The end of the Second World War in the Baltic marked a complex and tragic turning point that had long term social, political, economic and cultural consequences. As Nazi Germany retreated, the Red Army (re)occupied the Baltic states, Poland, eastern Germany and parts of Finland. Locally, collaboration with the Nazis gave way to collaboration with the Soviets. In the underground, anti-Nazi resistance was superseded by anti-Soviet resistance. While ‘the Big Three’ celebrated victory, the iron curtain that they traced in their summits left the Soviet-occupied Baltic region face an abrupt and thorough sovietisation, marked by unprecedented social engineering, repressions, retributions and forced population transfers.

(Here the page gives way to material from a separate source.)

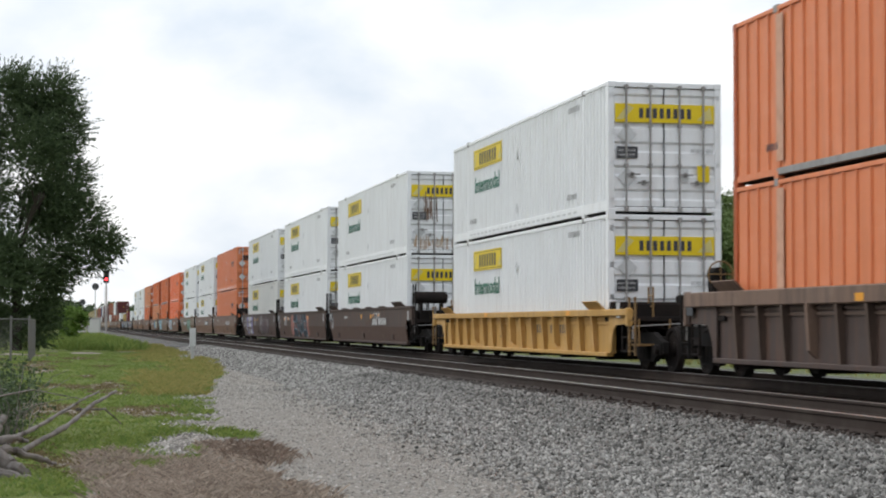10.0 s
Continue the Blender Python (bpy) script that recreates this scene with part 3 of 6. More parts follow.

For Finland, which managed to avoid the fate of its southern Baltic neighbours, 1945 meant fulfillment of conditions imposed by Moscow and its wartime allies, with war responsibility trials among them. After 1991, the newly reinterpreted historical memory of the events of 1945 became part and parcel of statehood and nationalism in the Baltic, shaping policies and attitudes towards each other and the other.
This symposium brings together the leading scholars and experts of the region to discuss the fateful year 1945 in the Baltic as well as its afterlives in the (geo)politics of the region today.
This event will be held at the McCrum Theatre, part of Corpus Christi College Cambridge, and is located behind the Eagle bar in Bene't Street.